FDIC board member Martin J. Gruenberg raised concerns about the proposal in a recent statement.

“I believe it is important to note for the record that it could invite significant speculative activity into community banks,” Gruenberg said. “These can be risky and speculative investments, such as synthetic debt obligations, which were a contributing cause of the financial crisis, and should not be supported by the public safety net.”

However, Gruenberg said the proposal could have a wider impact on banking than it may appear.

“There has been some discussion that the new statute can be read in a way that would allow any bank, regardless of asset size, to be exempt from the Volcker Rule if its trading assets and liabilities are 5 percent or less of its total consolidated assets,” he said.

“If that were true,” he added, “not only would large regional banks qualify for exemption from the Volcker Rule, but one or more banks that have been designated as Global Systemically Important Banks [the largest banks] could become exempt with a modest restructuring of their trading portfolios.”

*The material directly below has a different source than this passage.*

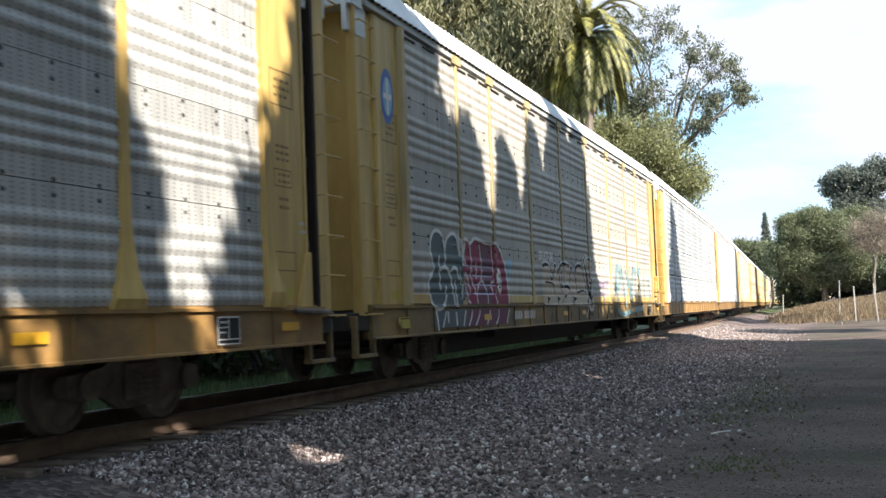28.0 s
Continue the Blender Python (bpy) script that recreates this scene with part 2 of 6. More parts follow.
def tube(bm, a, b, r0, r1=None, seg=8, caps=True):
    a, b = Vector(a), Vector(b)
    r1 = r0 if r1 is None else r1
    w = (b - a).normalized()
    u = w.orthogonal().normalized()
    s = w.cross(u)
    rings = []
    for c, r in ((a, r0), (b, r1)):
        rings.append([bm.verts.new(c + (u * math.cos(2 * math.pi * i / seg) + s * math.sin(2 * math.pi * i / seg)) * r) for i in range(seg)])
    for i in range(seg):
        j = (i + 1) % seg
        bm.faces.new((rings[0][i], rings[0][j], rings[1][j], rings[1][i]))
    if caps:
        bm.faces.new(rings[0][::-1])
        bm.faces.new(rings[1])


def pipe(bm, pts, r, seg=7):
    """One bent tube through the points."""
    rings = []
    for i, q in enumerate(pts):
        d = (pts[min(i + 1, len(pts) - 1)] - pts[max(i - 1, 0)]).normalized()
        u = d.orthogonal().normalized() if abs(d.x) > 0.9 else d.cross(Vector((1, 0, 0))).normalized()
        s = d.cross(u)
        rings.append([bm.verts.new(q + (u * math.cos(2 * math.pi * k / seg) + s * math.sin(2 * math.pi * k / seg)) * r) for k in range(seg)])
    for a, b in zip(rings, rings[1:]):
        for k in range(seg):
            bm.faces.new((a[k], a[(k + 1) % seg], b[(k + 1) % seg], b[k]))
    bm.faces.new(rings[0][::-1])
    bm.faces.new(rings[-1])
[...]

The Volcker Rule went into effect in April 2014, and banks’ full compliance was not required until July 2015, although the Federal Reserve has set up procedures for banks to ask for more time to fully comply.

The rule is part of the Dodd-Frank Wall Street Reform and Consumer Protection Act. It was intended to stop banks from using their own accounts for short-term proprietary trading in securities, derivatives and commodity futures. It also bars banks, or insured depository institutions, from acquiring or retaining ownership interests in hedge funds or private equity funds, with some exemptions.